The martyrdom of Karuṇāśrīmitra
Roughly one thousand years ago a roughly similar sight greeted a marauding army from Bengal. For reasons best known to themselves they came here - the great monastery of Somapura - to set it on fire. We know of this because four academic generations later a monk called Vipulaśrīmitra commissioned an inscription describing how the fountainhead of his lineage met his end in this sad event.
"For example, we find construction in honor of the martyrdom of the eminent monk Karuṇāśrīmitra, who went to the Buddha's heaven after having been burned to death by a Baṅgāla army while he was trying to save his monastery of Somapura. A disciple in his line constructed statues and monasteries in several locales around North India, including a monastery specifically dedicated to his Vinaya lineage, the Mitras. The interesting part, though, is the inscription celebrating this in the proximity of the Nālandā grounds, where it was set up so that its message might gain greater response and achieve the public appreciation that was its due."Ronald Davidson, Indian Esoteric Buddhism (p. 110)
There are several problems with these statements. It seems that the inscription was not commissioned to commemorate Karuṇāśrīmitra's martyrdom, but rather the collective achievements of Vipulaśrīmitra himself and possibly his masters beginning with Karuṇāśrīmitra. That an army should burn monks is not unusual, attrocities are committed everywhere and against everyone. But here it seems that Karuṇāśrīmitra simply refused to leave the hall which was burning around him. Instead he clutched the feet of the Buddha (most likely an image) and died, presumably consumed by the fire. He did not go to "the Buddha's heaven", this somewhat odd collocation is the result of miscontruing a genitive. The text simply says in a polite manner that 'he died', lit. 'went to heaven'. Whether he was trying to save the monastery or not is unclear. I do not see any strong evidence for this in the verse. There are more problems with the paragraph, but I'll leave it here for the moment.
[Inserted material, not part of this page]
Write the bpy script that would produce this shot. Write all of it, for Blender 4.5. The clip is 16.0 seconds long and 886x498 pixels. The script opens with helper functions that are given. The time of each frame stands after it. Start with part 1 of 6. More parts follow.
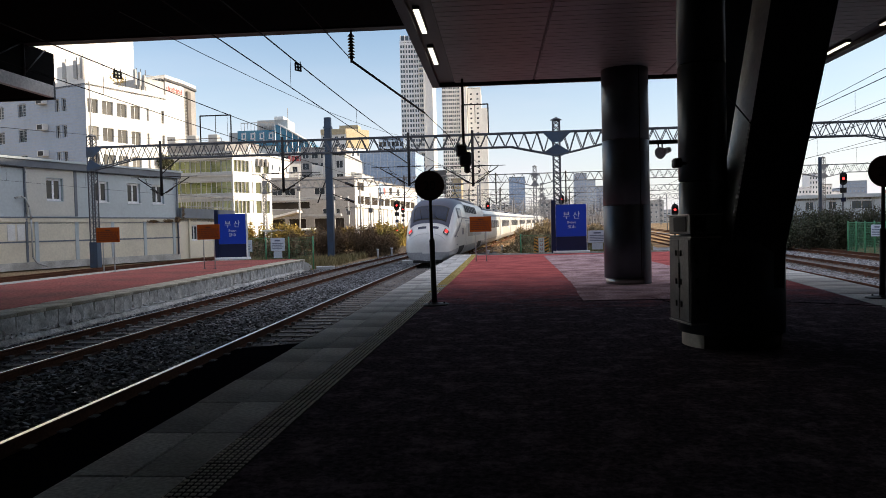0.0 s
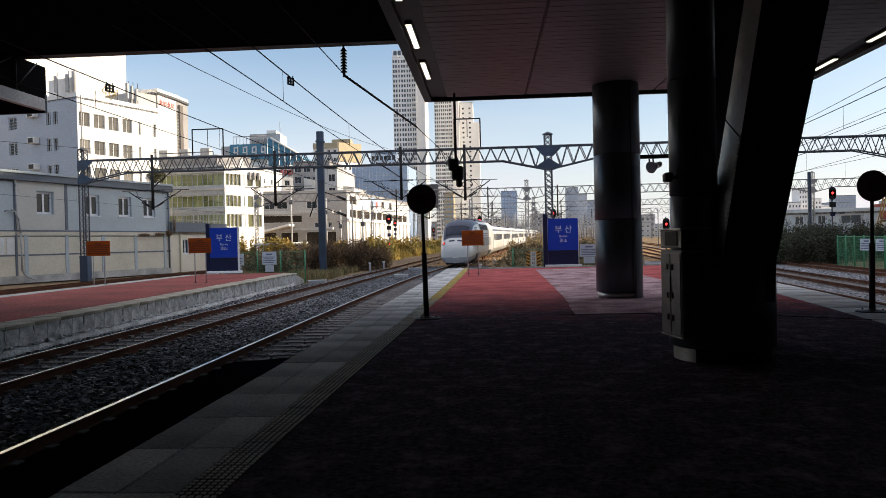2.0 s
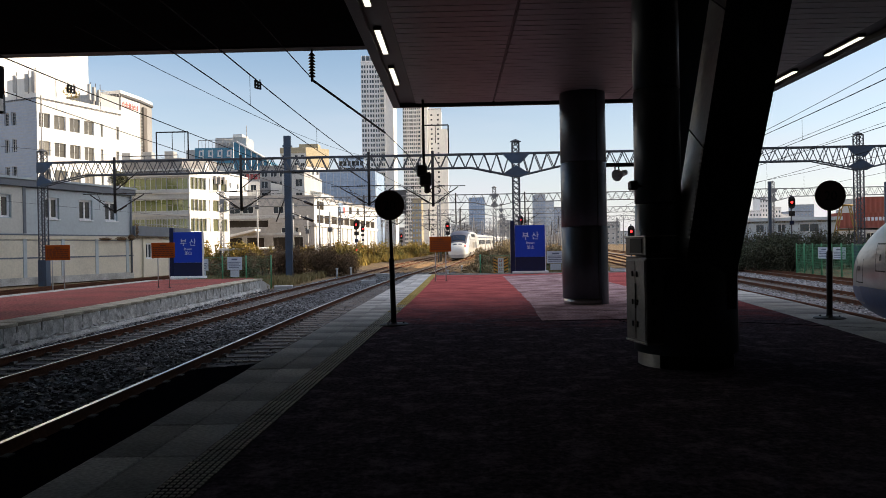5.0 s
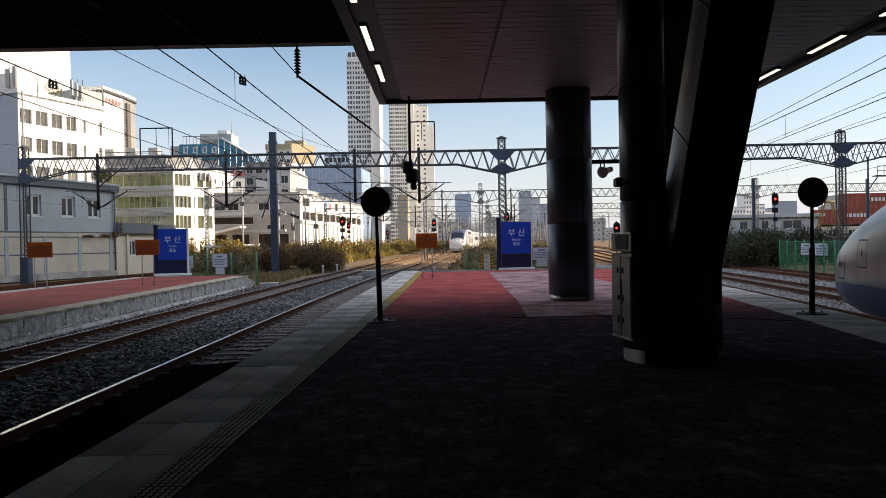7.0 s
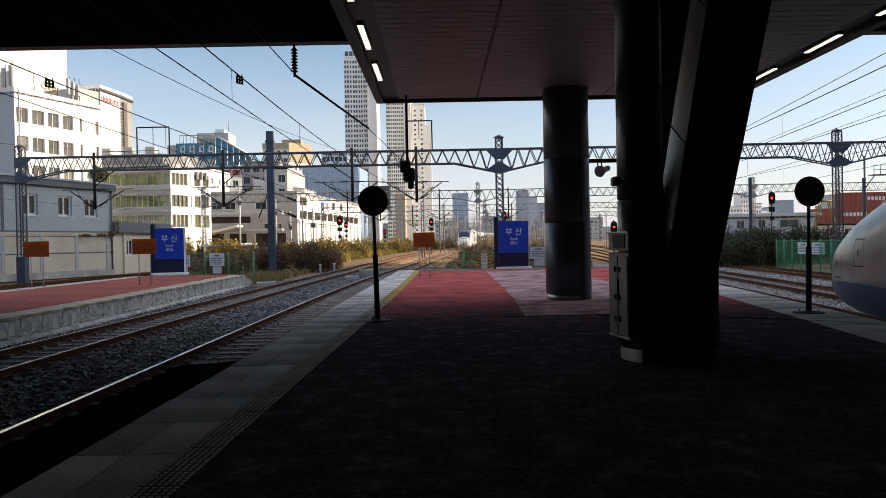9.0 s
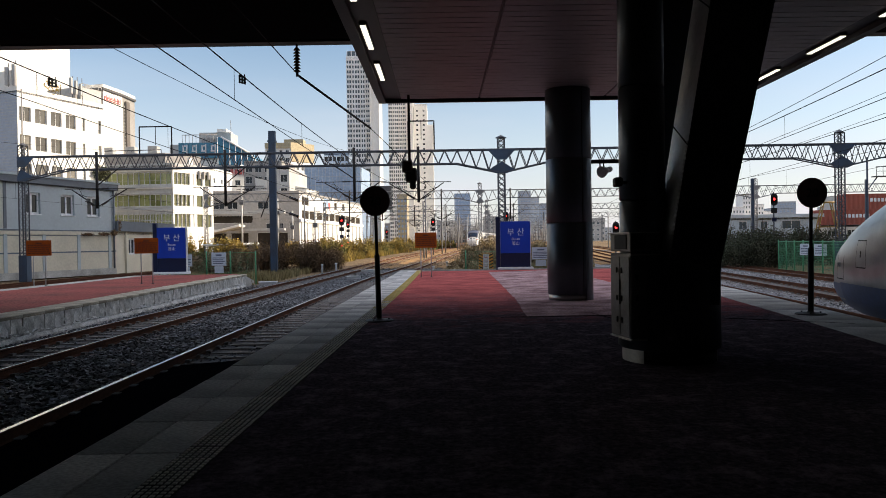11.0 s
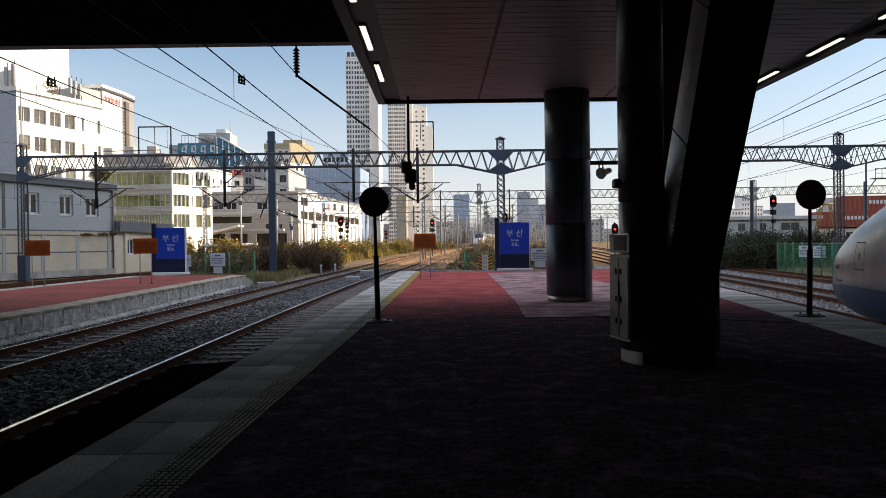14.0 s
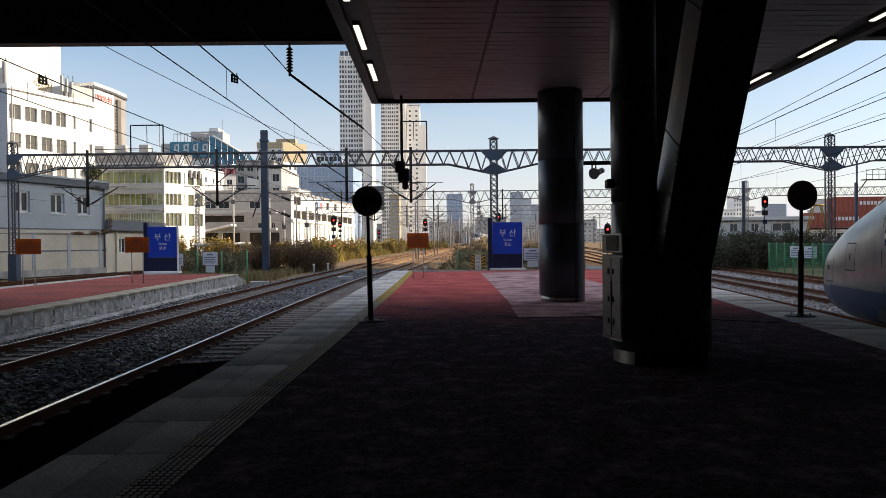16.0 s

Instead, here is the stanza in question:
śrīmatSomapure babhūva Karuṇāśrīmitranāmā yatiḥ
kāruṇyād guṇasaṃpado hitasukhādhānād api prāṇināṃ[|]
yo Vaṅgālabalair upetya dahanakṣepāj jvalaty ālaye
saṃlagnaś caraṇāravindayugale Buddhasya yāto divam|| 
"There was in majestic Somapura an ascetic/a devotee called Karuṇāśrīmitra, who - because of his compassion, abundance of virtues, as well as his dedication to act for the welfare and happiness of beings - when the armies of Bengal arrived and started a conflagration, passed away in a burning hall clutching the lotus-feet of the Buddha."